Há um mês, a jogada do primeiro-ministro, que pela segunda vez consecutiva antecipou 14 meses a eleição para reforçar o seu mandato, parecia de mestre: a firmeza da sua resposta perante a intimidação de Pyongyang resgatou a popularidade e credibilidade que Abe tinha perdido após vários escândalos de corrupção no Governo (um dos quais, ligado a uma escola ultranacionalista, envolveu directamente o primeiro-ministro e a mulher), ao passo que a divisão, e desorientação da oposição anunciava o domínio do Partido Liberal Democrático.

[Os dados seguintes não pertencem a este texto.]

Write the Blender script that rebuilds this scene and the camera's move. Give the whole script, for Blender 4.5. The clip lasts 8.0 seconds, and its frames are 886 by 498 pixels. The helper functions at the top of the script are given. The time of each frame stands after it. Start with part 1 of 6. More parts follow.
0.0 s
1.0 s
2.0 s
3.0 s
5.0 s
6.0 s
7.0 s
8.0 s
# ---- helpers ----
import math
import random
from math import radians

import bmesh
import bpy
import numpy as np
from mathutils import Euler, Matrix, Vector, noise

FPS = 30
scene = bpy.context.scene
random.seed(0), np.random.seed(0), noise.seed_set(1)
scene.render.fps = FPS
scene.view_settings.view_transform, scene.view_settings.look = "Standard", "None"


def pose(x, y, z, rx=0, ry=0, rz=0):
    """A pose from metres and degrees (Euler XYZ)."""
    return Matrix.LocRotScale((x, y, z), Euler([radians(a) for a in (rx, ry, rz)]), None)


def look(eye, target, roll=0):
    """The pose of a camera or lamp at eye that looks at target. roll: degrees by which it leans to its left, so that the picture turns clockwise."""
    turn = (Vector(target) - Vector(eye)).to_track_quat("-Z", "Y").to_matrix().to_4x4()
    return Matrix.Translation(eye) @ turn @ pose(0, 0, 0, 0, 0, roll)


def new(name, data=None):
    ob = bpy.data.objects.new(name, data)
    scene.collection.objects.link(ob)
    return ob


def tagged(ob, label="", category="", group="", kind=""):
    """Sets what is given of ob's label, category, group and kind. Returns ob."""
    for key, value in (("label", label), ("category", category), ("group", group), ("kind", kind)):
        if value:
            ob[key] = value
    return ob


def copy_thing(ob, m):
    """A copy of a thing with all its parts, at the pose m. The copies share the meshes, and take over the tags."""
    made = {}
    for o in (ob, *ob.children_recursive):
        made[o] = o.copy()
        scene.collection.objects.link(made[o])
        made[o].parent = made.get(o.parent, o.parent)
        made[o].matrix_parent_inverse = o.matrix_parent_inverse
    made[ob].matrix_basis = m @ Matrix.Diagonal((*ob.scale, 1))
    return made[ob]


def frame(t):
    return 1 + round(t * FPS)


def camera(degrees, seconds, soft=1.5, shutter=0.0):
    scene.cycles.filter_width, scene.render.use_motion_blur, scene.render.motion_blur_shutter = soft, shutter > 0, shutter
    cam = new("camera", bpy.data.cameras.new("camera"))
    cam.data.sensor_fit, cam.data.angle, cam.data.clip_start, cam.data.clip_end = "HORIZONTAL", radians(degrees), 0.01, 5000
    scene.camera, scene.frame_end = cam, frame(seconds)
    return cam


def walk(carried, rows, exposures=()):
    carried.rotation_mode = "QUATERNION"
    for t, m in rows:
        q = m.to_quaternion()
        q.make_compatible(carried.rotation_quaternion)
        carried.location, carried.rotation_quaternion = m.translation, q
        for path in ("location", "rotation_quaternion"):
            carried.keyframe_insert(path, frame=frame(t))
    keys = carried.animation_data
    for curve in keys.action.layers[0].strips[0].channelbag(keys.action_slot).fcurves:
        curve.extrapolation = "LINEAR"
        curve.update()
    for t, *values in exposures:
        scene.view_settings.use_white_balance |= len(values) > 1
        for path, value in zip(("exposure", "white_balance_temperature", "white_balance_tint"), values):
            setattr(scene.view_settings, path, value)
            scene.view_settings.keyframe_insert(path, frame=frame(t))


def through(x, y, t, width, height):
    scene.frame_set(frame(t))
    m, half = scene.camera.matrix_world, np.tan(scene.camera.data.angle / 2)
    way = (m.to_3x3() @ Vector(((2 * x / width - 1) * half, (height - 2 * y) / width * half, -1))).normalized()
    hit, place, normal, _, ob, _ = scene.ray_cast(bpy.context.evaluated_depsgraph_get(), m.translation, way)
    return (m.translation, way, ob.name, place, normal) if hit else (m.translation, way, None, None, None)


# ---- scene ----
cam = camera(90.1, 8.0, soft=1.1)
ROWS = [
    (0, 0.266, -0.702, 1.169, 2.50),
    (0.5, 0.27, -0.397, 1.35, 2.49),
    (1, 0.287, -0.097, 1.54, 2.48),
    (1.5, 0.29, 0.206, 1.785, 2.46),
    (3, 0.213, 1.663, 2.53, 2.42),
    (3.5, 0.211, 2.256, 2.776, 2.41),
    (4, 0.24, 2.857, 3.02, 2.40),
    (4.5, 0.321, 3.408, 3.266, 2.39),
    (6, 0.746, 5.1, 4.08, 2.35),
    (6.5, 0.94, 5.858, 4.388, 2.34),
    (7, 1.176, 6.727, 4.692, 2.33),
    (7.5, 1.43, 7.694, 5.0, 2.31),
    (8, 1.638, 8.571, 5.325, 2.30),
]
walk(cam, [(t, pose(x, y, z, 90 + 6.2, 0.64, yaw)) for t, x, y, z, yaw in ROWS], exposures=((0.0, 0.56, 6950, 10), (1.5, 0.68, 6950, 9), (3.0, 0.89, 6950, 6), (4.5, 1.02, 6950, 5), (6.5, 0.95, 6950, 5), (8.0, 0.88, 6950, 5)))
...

“Abe assumiu um grande risco, mas o seu sentido de oportunidade foi perfeito. Jogou bem as suas cartas e ao que tudo indica vai recolher ases e trunfos”, notava à revista Time o director de Estudos Asiáticos da Universidade Temple de Tóquio, Jeff Kingston. “Os eleitores vão recompensar Abe não por gostarem dele, mas por ele oferecer uma garantia de continuidade. Ele não suscita nenhum entusiasmo, e muita gente está genuinamente preocupada com o seu nacionalismo, mas ninguém está interessado em trocar a estabilidade pela incerteza”, concorda Daniel Sneider, da Universidade de Stanford, em declarações ao Washington Post.

No mesmo dia em que Abe pediu a dissolução do Parlamento, a governadora de Tóquio, Yuriko Koike, uma estrela em ascensão no firmamento político japonês, oficializou o seu novo Partido da Esperança. Subitamente, a nova formação disparou nas sondagens, afirmando-se como a grande alternativa – “conservadora e reformista” – às políticas de Abe e alterando a dinâmica da corrida eleitoral.

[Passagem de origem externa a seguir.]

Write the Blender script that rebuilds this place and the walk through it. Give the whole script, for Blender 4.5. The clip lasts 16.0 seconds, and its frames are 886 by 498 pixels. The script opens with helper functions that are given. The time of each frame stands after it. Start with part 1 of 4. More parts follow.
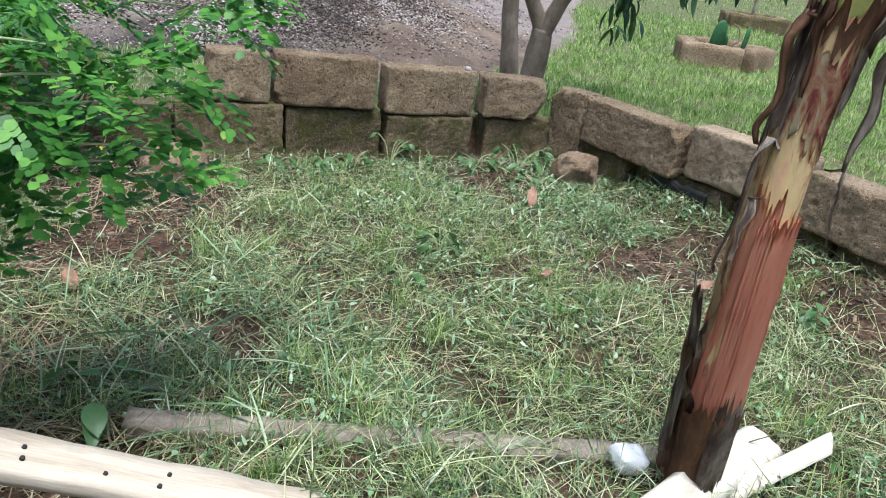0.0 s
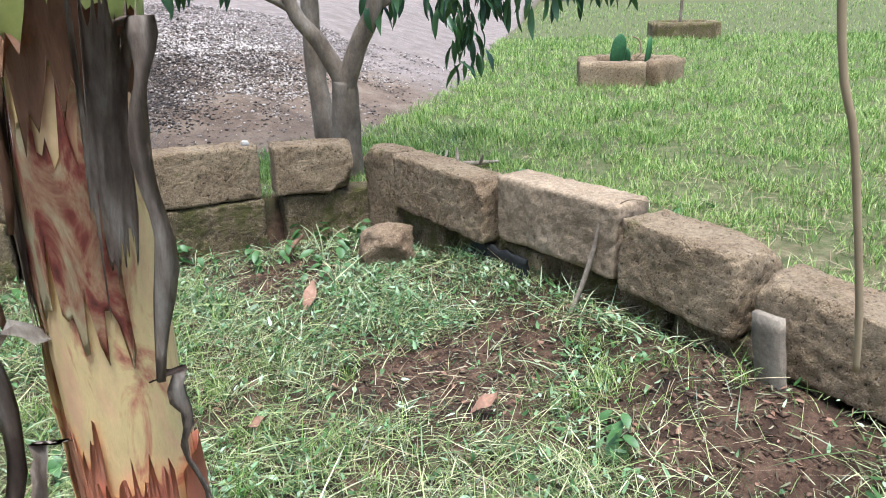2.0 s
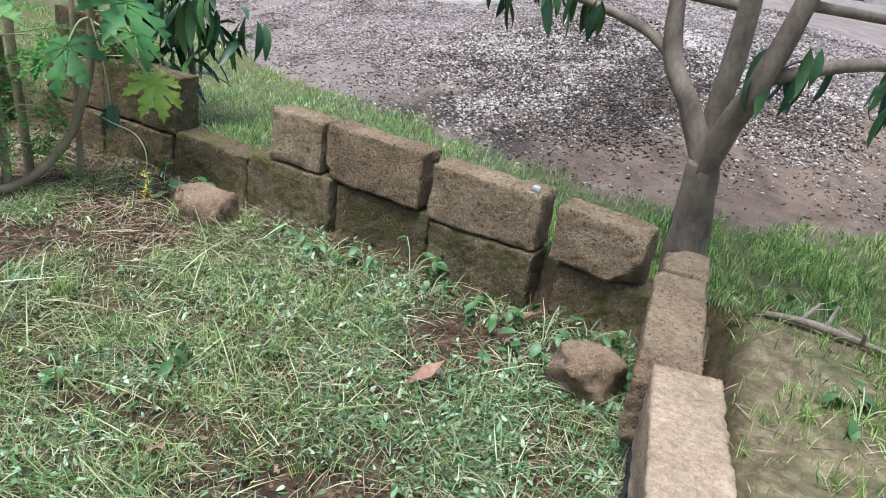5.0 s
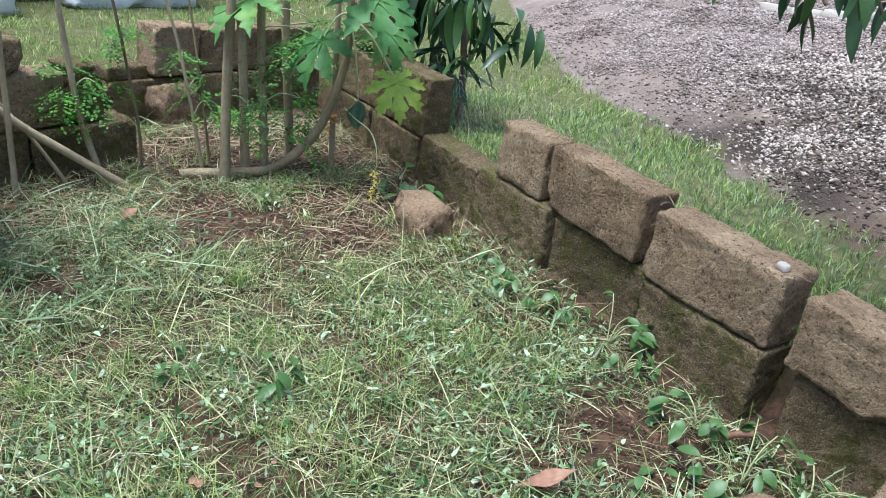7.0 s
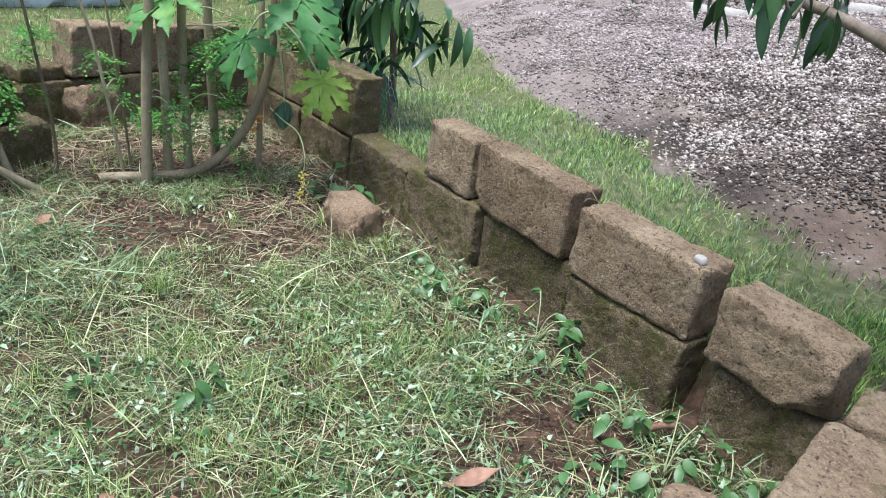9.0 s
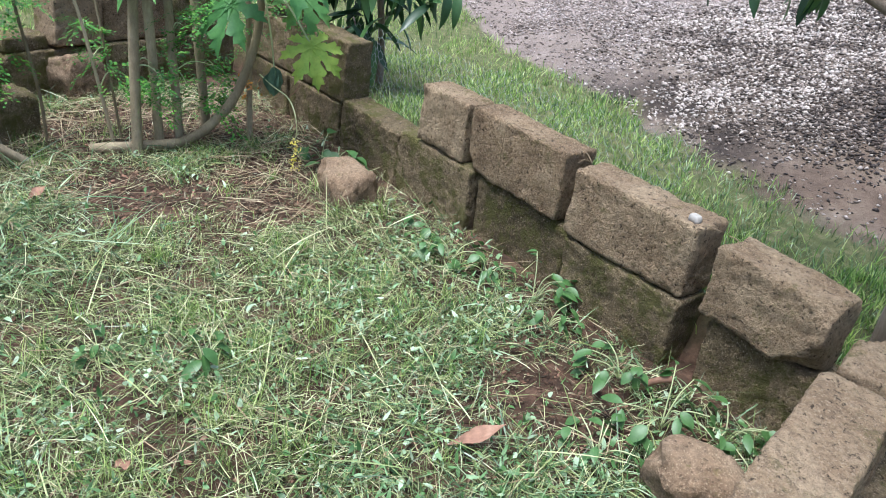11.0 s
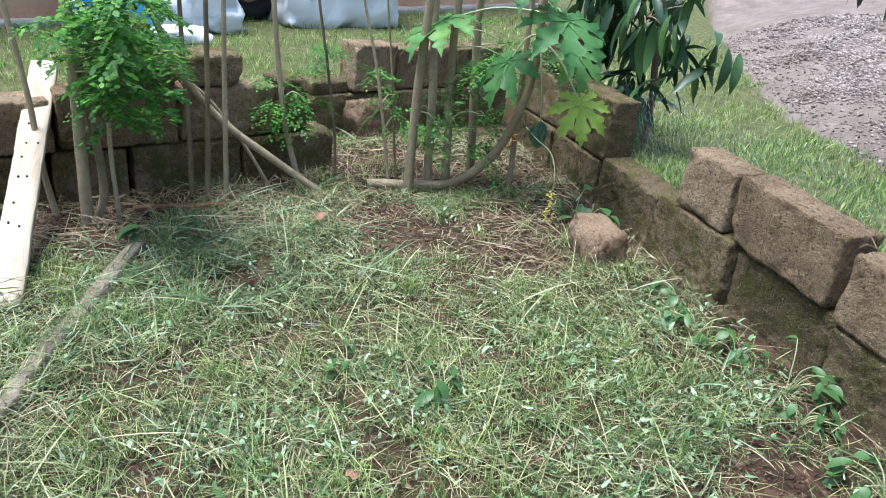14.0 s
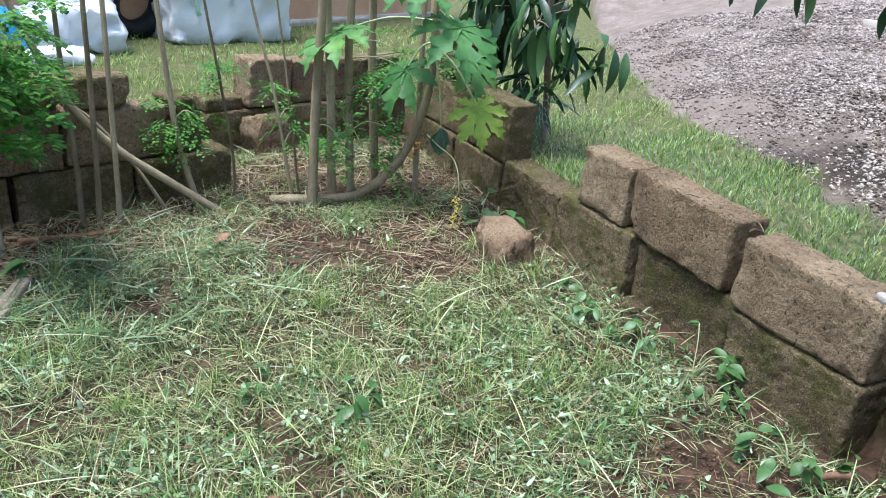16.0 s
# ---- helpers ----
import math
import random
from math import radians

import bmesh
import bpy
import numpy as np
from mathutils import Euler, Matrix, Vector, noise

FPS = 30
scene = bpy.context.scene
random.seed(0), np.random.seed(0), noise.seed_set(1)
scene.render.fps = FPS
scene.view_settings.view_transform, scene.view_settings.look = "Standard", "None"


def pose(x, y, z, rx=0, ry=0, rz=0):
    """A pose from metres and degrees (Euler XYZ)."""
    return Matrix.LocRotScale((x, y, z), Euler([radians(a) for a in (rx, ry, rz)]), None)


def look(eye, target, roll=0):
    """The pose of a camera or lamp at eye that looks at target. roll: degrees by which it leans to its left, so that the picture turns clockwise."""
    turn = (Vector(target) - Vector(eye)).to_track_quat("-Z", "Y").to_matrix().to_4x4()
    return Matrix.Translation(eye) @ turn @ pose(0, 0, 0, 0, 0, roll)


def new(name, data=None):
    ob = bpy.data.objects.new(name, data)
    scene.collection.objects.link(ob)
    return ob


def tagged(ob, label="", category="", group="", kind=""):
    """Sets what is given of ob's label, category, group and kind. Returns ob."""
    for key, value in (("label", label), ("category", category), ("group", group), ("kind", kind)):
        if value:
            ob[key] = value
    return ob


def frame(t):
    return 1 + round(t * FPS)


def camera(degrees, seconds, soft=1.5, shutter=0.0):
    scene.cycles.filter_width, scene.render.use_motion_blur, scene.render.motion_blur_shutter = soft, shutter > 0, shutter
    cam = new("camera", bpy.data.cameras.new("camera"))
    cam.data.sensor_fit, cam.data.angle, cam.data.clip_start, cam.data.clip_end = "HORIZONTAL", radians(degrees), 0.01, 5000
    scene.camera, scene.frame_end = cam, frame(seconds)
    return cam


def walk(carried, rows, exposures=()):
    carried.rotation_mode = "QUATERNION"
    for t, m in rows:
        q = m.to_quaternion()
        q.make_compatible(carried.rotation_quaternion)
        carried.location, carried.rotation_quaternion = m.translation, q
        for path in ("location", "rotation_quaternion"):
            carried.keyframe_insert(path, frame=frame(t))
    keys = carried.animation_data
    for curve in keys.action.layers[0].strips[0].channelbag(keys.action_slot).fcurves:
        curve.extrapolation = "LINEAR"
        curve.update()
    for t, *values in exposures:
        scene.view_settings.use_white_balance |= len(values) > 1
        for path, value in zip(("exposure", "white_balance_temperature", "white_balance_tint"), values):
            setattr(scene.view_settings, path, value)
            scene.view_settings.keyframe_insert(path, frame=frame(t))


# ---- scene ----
cam = camera(61.7, 16.0, 1.0)
PATH = [
    (0, (0.451, -0.101, 1.198), (0.192, 1.722, 0.417), 7.3),
    (0.5, (0.53, 0.116, 1.189), (0.116, 1.945, 0.494), 5.0),
    (1, (0.733, 0.288, 1.181), (0.256, 2.122, 0.542), 2.3),
    (1.5, (1.031, 0.555, 1.182), (0.602, 2.402, 0.548), -0.4),
    (1.8, (1.163, 0.734, 1.176), (0.818, 2.592, 0.52), -1.1),
    (2, (1.273, 0.846, 1.173), (0.988, 2.709, 0.506), -1.6),
    (2.5, (1.525, 1.092, 1.186), (1.237, 2.961, 0.536), -2.8),
    (3, (1.813, 1.267, 1.207), (1.119, 3.038, 0.591), -3.6),
    (3.5, (1.975, 1.464, 1.213), (1.112, 3.139, 0.542), -4.7),
    (4, (2.123, 1.853, 1.261), (1.237, 3.504, 0.562), -2.1),
    (4.5, (2.238, 2.151, 1.314), (0.995, 3.576, 0.663), 2.7),
    (5, (2.201, 2.302, 1.383), (0.604, 3.238, 0.627), 7.9),
    (7.3, (1.835, 3.014, 1.383), (0.023, 3.08, 0.539), 7.1),
    (7.5, (1.834, 3.021, 1.376), (0.018, 3.133, 0.546), 7.6),
    (8, (1.83, 3.03, 1.383), (0.012, 3.211, 0.571), 8.1),
    (8.5, (1.831, 3.038, 1.385), (0.017, 3.244, 0.568), 8.0),
    (9, (1.834, 3.044, 1.382), (0.028, 3.263, 0.551), 7.8),
    (11.3, (1.855, 2.999, 1.39), (0.098, 3.263, 0.473), 7.2),
    (11.5, (1.854, 3.001, 1.39), (0.093, 3.25, 0.475), 7.5),
    (12, (1.855, 3.001, 1.391), (0.088, 3.184, 0.472), 7.7),
    (12.5, (1.858, 3.002, 1.392), (0.08, 3.058, 0.476), 7.5),
    (13, (1.858, 3.004, 1.392), (0.079, 2.876, 0.486), 6.5),
    (13.5, (1.862, 3.006, 1.392), (0.09, 2.707, 0.514), 5.8),
    (14, (1.862, 3.006, 1.393), (0.097, 2.605, 0.543), 5.4),
    (14.5, (1.861, 3.005, 1.393), (0.09, 2.581, 0.566), 4.9),
    (15, (1.859, 3.005, 1.392), (0.069, 2.625, 0.584), 4.5),
    (15.5, (1.858, 3.004, 1.391), (0.048, 2.722, 0.587), 4.4),
    (16, (1.854, 3.003, 1.391), (0.033, 2.837, 0.582), 4.5),
]
walk(cam, [(t, look(eye, target, roll)) for t, eye, target, roll in PATH], [(0, 0.98, 5640, 6), (1.5, 1.36, 5640, 6), (4.5, 1.04, 5640, 7), (9, 1.2, 5640, 7), (16, 1.24, 5640, 6)])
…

No entanto, a campanha não correu bem à governadora conhecida como a “ninja com baton” – uma antiga correspondente internacional e pivô de televisão, e ex-ministra da Defesa de Abe –, que ficou de fora das listas para o Parlamento para poder cumprir até ao fim o seu mandato em Tóquio. O seu programa económico, que baptizou como Yurinomics, não vingou na comparação com o original de Abe, que resultou num crescimento consecutivo de seis trimestres (a estimativa é de 2,5% este ano), na mais baixa taxa de desemprego (3%) e na mais alta taxa de confiança de décadas.

Koike também perde na comparação com Abe na abordagem à ameaça norte-coreana. Tal como o primeiro-ministro, a governadora é defensora de uma revisão no estatuto do aparelho militar nacional (impedido de usar a força em conflitos internacionais, excepto para se defender), e segue a mesma linha dura contra Kim Jong-un. O problema é que Koike revelou algum desdém e intolerância para com a (grande) comunidade coreana que vive no Japão, e os seus discursos foram pontuados de referências xenófobas e nacionalistas que muitos eleitores consideram “incómodas”.

Na recta final da campanha, o novo movimento conservador de Koike foi perdendo força para outra organização estreante, o Partido Constitucional Democrático do Japão, criado há apenas três semanas pela ala mais liberal do histórico Partido Democrático e que, segundo as projecções, poderá acabar por se tornar a maior bancada de oposição. “Os Abenomics aumentaram a desigualdade, aprofundaram as nossas divisões e aumentaram a pobreza. Estamos a perder a nossa estabilidade social”, criticou o líder do novo partido progressista de esquerda, Yukio Edano.